» **What is required**: Leaving out the pictures, retype all the material exactly.

» **Collected data**:
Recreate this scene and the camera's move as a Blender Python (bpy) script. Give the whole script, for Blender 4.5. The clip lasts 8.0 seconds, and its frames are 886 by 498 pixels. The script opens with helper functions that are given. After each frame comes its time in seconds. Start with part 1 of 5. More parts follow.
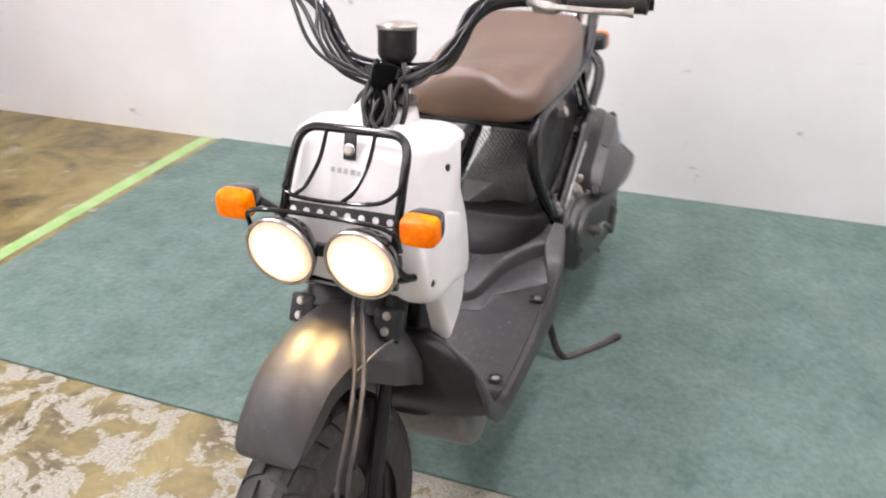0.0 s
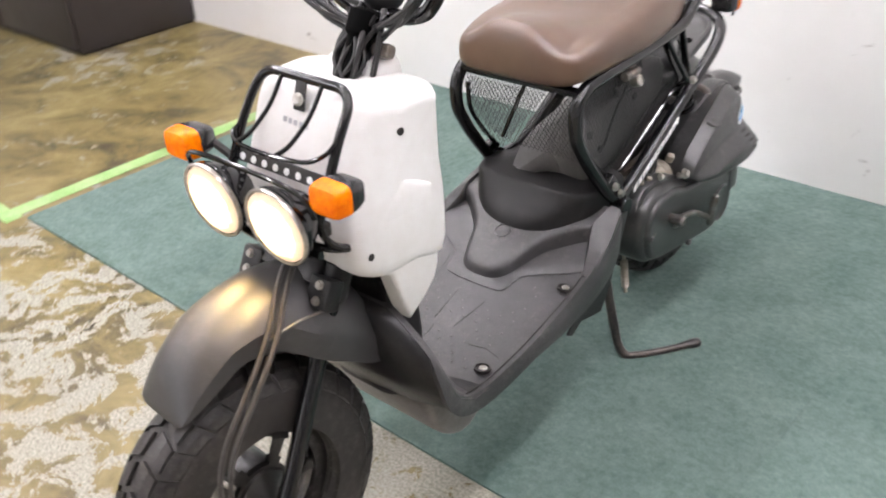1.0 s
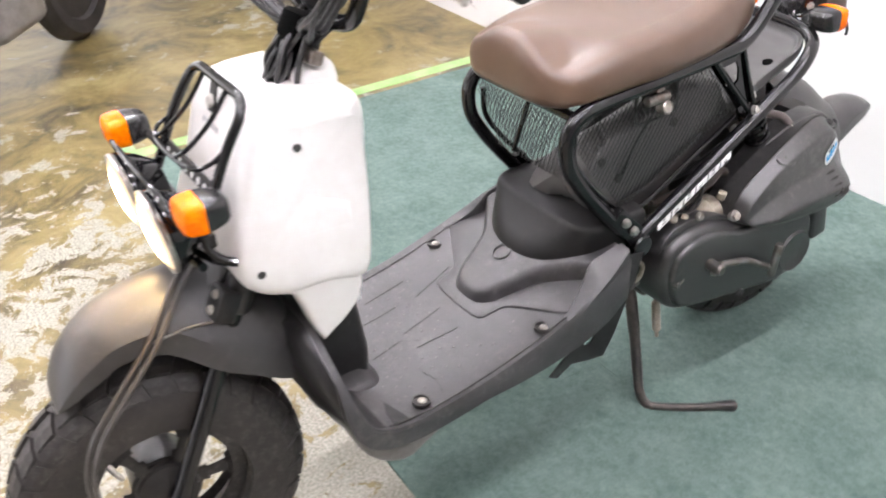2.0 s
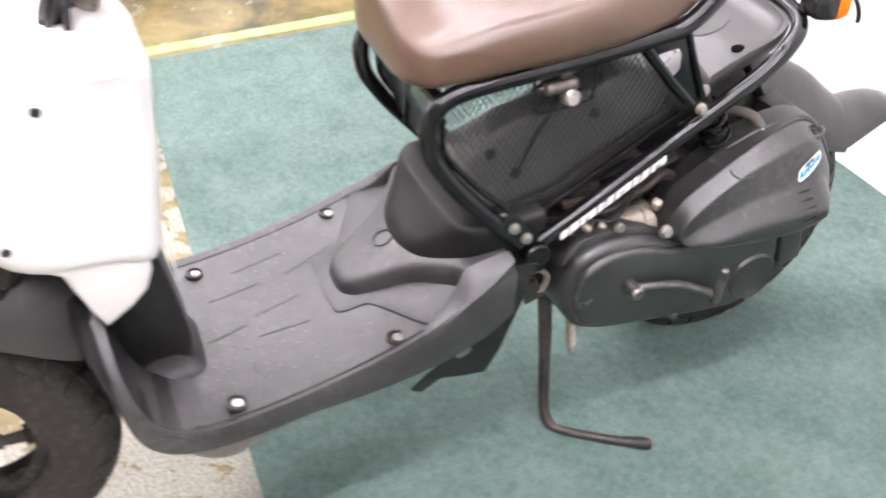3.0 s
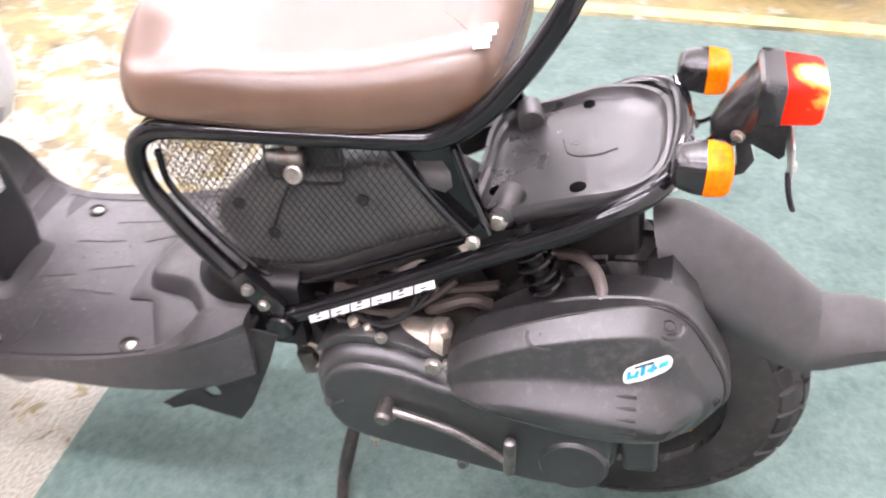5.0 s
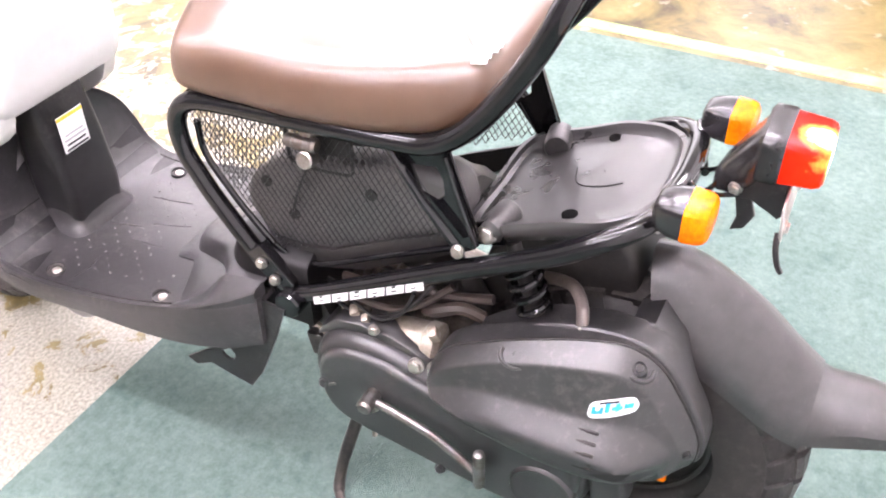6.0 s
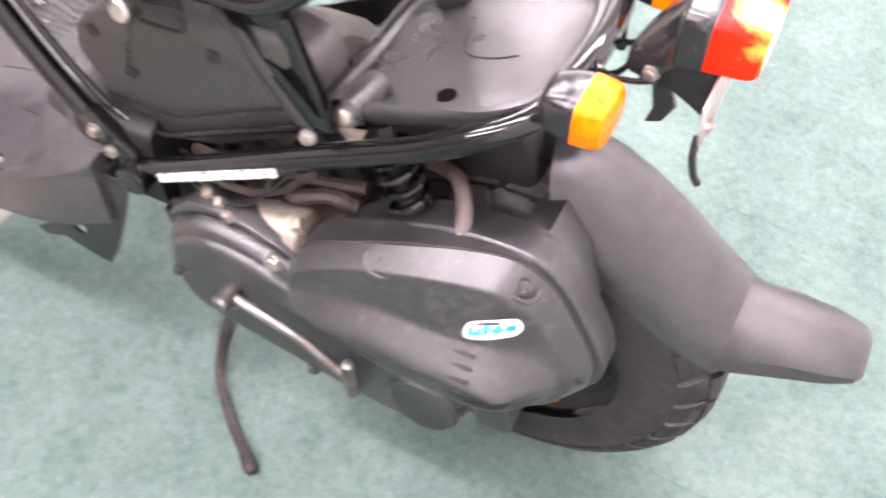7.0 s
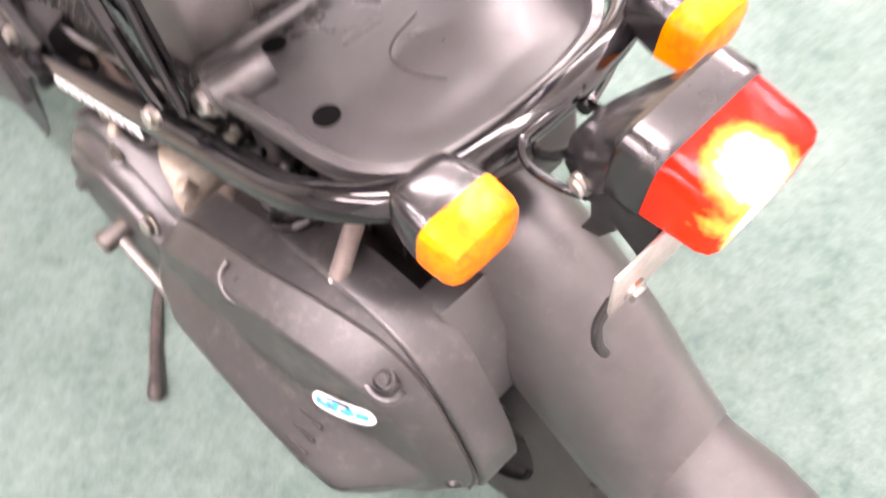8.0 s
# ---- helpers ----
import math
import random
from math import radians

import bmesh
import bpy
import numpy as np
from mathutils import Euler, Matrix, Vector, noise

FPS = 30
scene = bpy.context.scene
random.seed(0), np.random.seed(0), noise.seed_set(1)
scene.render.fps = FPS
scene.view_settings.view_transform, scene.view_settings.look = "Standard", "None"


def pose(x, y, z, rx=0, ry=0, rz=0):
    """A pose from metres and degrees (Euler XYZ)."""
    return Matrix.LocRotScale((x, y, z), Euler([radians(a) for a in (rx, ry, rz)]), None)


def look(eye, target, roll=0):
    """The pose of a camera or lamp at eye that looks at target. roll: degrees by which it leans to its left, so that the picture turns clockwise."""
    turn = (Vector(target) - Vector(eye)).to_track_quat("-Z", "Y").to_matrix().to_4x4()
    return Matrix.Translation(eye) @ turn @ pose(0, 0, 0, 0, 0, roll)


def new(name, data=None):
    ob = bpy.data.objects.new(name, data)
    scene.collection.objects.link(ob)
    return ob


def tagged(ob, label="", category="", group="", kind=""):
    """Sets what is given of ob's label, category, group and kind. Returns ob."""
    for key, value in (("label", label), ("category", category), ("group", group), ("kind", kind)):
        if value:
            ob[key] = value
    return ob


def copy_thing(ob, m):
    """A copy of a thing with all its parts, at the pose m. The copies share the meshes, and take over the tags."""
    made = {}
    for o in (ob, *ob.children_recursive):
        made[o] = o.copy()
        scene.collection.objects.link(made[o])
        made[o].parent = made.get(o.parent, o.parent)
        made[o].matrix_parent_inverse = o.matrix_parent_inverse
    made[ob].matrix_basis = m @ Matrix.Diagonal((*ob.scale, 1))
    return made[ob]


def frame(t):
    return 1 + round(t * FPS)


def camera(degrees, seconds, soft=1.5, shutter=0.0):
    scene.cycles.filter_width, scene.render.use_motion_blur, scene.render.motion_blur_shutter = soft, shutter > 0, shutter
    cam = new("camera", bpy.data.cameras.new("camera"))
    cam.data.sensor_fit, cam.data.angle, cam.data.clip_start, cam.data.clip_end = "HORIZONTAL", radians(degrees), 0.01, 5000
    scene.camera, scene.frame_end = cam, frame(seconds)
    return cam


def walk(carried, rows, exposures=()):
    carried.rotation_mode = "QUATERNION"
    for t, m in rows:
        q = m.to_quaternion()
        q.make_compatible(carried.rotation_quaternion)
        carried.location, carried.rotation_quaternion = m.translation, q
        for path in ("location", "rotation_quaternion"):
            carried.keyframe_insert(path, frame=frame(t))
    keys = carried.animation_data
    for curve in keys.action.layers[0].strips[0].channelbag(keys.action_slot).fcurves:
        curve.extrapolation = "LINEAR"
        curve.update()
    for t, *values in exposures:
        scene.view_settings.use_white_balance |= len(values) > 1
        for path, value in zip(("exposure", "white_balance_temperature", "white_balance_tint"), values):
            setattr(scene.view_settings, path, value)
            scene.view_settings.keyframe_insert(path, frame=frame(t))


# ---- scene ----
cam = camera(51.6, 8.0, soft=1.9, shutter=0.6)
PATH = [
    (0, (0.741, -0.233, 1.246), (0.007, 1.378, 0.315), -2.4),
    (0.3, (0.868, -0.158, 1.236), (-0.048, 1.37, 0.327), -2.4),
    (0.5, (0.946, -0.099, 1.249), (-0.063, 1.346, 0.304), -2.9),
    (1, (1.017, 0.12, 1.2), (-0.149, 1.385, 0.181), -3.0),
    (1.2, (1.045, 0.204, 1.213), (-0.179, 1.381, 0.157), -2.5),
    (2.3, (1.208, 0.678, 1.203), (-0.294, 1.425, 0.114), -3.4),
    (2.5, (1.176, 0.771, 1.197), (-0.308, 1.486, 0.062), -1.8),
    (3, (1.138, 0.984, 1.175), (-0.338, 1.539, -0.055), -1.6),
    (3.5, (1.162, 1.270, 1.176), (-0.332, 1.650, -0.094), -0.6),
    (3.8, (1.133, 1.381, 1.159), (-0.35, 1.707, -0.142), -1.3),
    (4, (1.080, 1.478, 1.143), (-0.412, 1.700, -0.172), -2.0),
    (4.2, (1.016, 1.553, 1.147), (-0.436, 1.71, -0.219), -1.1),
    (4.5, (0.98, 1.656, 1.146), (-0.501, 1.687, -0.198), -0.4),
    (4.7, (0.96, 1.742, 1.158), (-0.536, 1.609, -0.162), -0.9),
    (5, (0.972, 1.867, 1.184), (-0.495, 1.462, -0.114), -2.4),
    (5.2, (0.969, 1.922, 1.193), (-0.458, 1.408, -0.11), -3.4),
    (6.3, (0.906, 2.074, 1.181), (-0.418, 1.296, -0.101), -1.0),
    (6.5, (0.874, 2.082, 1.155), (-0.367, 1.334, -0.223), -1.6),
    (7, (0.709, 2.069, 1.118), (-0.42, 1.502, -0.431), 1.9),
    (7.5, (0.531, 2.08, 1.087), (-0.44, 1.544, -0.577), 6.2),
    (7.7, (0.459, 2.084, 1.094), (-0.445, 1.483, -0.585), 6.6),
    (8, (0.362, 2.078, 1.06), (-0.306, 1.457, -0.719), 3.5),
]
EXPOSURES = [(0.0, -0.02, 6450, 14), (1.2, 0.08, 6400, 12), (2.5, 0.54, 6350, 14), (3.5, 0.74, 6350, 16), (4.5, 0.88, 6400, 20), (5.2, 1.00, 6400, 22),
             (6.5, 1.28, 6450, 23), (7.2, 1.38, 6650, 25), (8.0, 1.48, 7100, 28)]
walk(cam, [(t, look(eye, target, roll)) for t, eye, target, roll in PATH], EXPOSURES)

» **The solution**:
Recreate this scene and the camera's move as a Blender Python (bpy) script. Give the whole script, for Blender 4.5. The clip lasts 8.0 seconds, and its frames are 886 by 498 pixels. The script opens with helper functions that are given. After each frame comes its time in seconds. Start with part 1 of 5. More parts follow.
0.0 s
1.0 s
2.0 s
3.0 s
5.0 s
6.0 s
7.0 s
8.0 s
# ---- helpers ----
import math
import random
from math import radians

import bmesh
import bpy
import numpy as np
from mathutils import Euler, Matrix, Vector, noise

FPS = 30
scene = bpy.context.scene
random.seed(0), np.random.seed(0), noise.seed_set(1)
scene.render.fps = FPS
scene.view_settings.view_transform, scene.view_settings.look = "Standard", "None"


def pose(x, y, z, rx=0, ry=0, rz=0):
    """A pose from metres and degrees (Euler XYZ)."""
    return Matrix.LocRotScale((x, y, z), Euler([radians(a) for a in (rx, ry, rz)]), None)


def look(eye, target, roll=0):
    """The pose of a camera or lamp at eye that looks at target. roll: degrees by which it leans to its left, so that the picture turns clockwise."""
    turn = (Vector(target) - Vector(eye)).to_track_quat("-Z", "Y").to_matrix().to_4x4()
    return Matrix.Translation(eye) @ turn @ pose(0, 0, 0, 0, 0, roll)


def new(name, data=None):
    ob = bpy.data.objects.new(name, data)
    scene.collection.objects.link(ob)
    return ob


def tagged(ob, label="", category="", group="", kind=""):
    """Sets what is given of ob's label, category, group and kind. Returns ob."""
    for key, value in (("label", label), ("category", category), ("group", group), ("kind", kind)):
        if value:
            ob[key] = value
    return ob


def copy_thing(ob, m):
    """A copy of a thing with all its parts, at the pose m. The copies share the meshes, and take over the tags."""
    made = {}
    for o in (ob, *ob.children_recursive):
        made[o] = o.copy()
        scene.collection.objects.link(made[o])
        made[o].parent = made.get(o.parent, o.parent)
        made[o].matrix_parent_inverse = o.matrix_parent_inverse
    made[ob].matrix_basis = m @ Matrix.Diagonal((*ob.scale, 1))
    return made[ob]


def frame(t):
    return 1 + round(t * FPS)


def camera(degrees, seconds, soft=1.5, shutter=0.0):
    scene.cycles.filter_width, scene.render.use_motion_blur, scene.render.motion_blur_shutter = soft, shutter > 0, shutter
    cam = new("camera", bpy.data.cameras.new("camera"))
    cam.data.sensor_fit, cam.data.angle, cam.data.clip_start, cam.data.clip_end = "HORIZONTAL", radians(degrees), 0.01, 5000
    scene.camera, scene.frame_end = cam, frame(seconds)
    return cam


def walk(carried, rows, exposures=()):
    carried.rotation_mode = "QUATERNION"
    for t, m in rows:
        q = m.to_quaternion()
        q.make_compatible(carried.rotation_quaternion)
        carried.location, carried.rotation_quaternion = m.translation, q
        for path in ("location", "rotation_quaternion"):
            carried.keyframe_insert(path, frame=frame(t))
    keys = carried.animation_data
    for curve in keys.action.layers[0].strips[0].channelbag(keys.action_slot).fcurves:
        curve.extrapolation = "LINEAR"
        curve.update()
    for t, *values in exposures:
        scene.view_settings.use_white_balance |= len(values) > 1
        for path, value in zip(("exposure", "white_balance_temperature", "white_balance_tint"), values):
            setattr(scene.view_settings, path, value)
            scene.view_settings.keyframe_insert(path, frame=frame(t))


# ---- scene ----
cam = camera(51.6, 8.0, soft=1.9, shutter=0.6)
PATH = [
    (0, (0.741, -0.233, 1.246), (0.007, 1.378, 0.315), -2.4),
    (0.3, (0.868, -0.158, 1.236), (-0.048, 1.37, 0.327), -2.4),
    (0.5, (0.946, -0.099, 1.249), (-0.063, 1.346, 0.304), -2.9),
    (1, (1.017, 0.12, 1.2), (-0.149, 1.385, 0.181), -3.0),
    (1.2, (1.045, 0.204, 1.213), (-0.179, 1.381, 0.157), -2.5),
    (2.3, (1.208, 0.678, 1.203), (-0.294, 1.425, 0.114), -3.4),
    (2.5, (1.176, 0.771, 1.197), (-0.308, 1.486, 0.062), -1.8),
    (3, (1.138, 0.984, 1.175), (-0.338, 1.539, -0.055), -1.6),
    (3.5, (1.162, 1.270, 1.176), (-0.332, 1.650, -0.094), -0.6),
    (3.8, (1.133, 1.381, 1.159), (-0.35, 1.707, -0.142), -1.3),
    (4, (1.080, 1.478, 1.143), (-0.412, 1.700, -0.172), -2.0),
    (4.2, (1.016, 1.553, 1.147), (-0.436, 1.71, -0.219), -1.1),
    (4.5, (0.98, 1.656, 1.146), (-0.501, 1.687, -0.198), -0.4),
    (4.7, (0.96, 1.742, 1.158), (-0.536, 1.609, -0.162), -0.9),
    (5, (0.972, 1.867, 1.184), (-0.495, 1.462, -0.114), -2.4),
    (5.2, (0.969, 1.922, 1.193), (-0.458, 1.408, -0.11), -3.4),
    (6.3, (0.906, 2.074, 1.181), (-0.418, 1.296, -0.101), -1.0),
    (6.5, (0.874, 2.082, 1.155), (-0.367, 1.334, -0.223), -1.6),
    (7, (0.709, 2.069, 1.118), (-0.42, 1.502, -0.431), 1.9),
    (7.5, (0.531, 2.08, 1.087), (-0.44, 1.544, -0.577), 6.2),
    (7.7, (0.459, 2.084, 1.094), (-0.445, 1.483, -0.585), 6.6),
    (8, (0.362, 2.078, 1.06), (-0.306, 1.457, -0.719), 3.5),
]
EXPOSURES = [(0.0, -0.02, 6450, 14), (1.2, 0.08, 6400, 12), (2.5, 0.54, 6350, 14), (3.5, 0.74, 6350, 16), (4.5, 0.88, 6400, 20), (5.2, 1.00, 6400, 22),
             (6.5, 1.28, 6450, 23), (7.2, 1.38, 6650, 25), (8.0, 1.48, 7100, 28)]
walk(cam, [(t, look(eye, target, roll)) for t, eye, target, roll in PATH], EXPOSURES)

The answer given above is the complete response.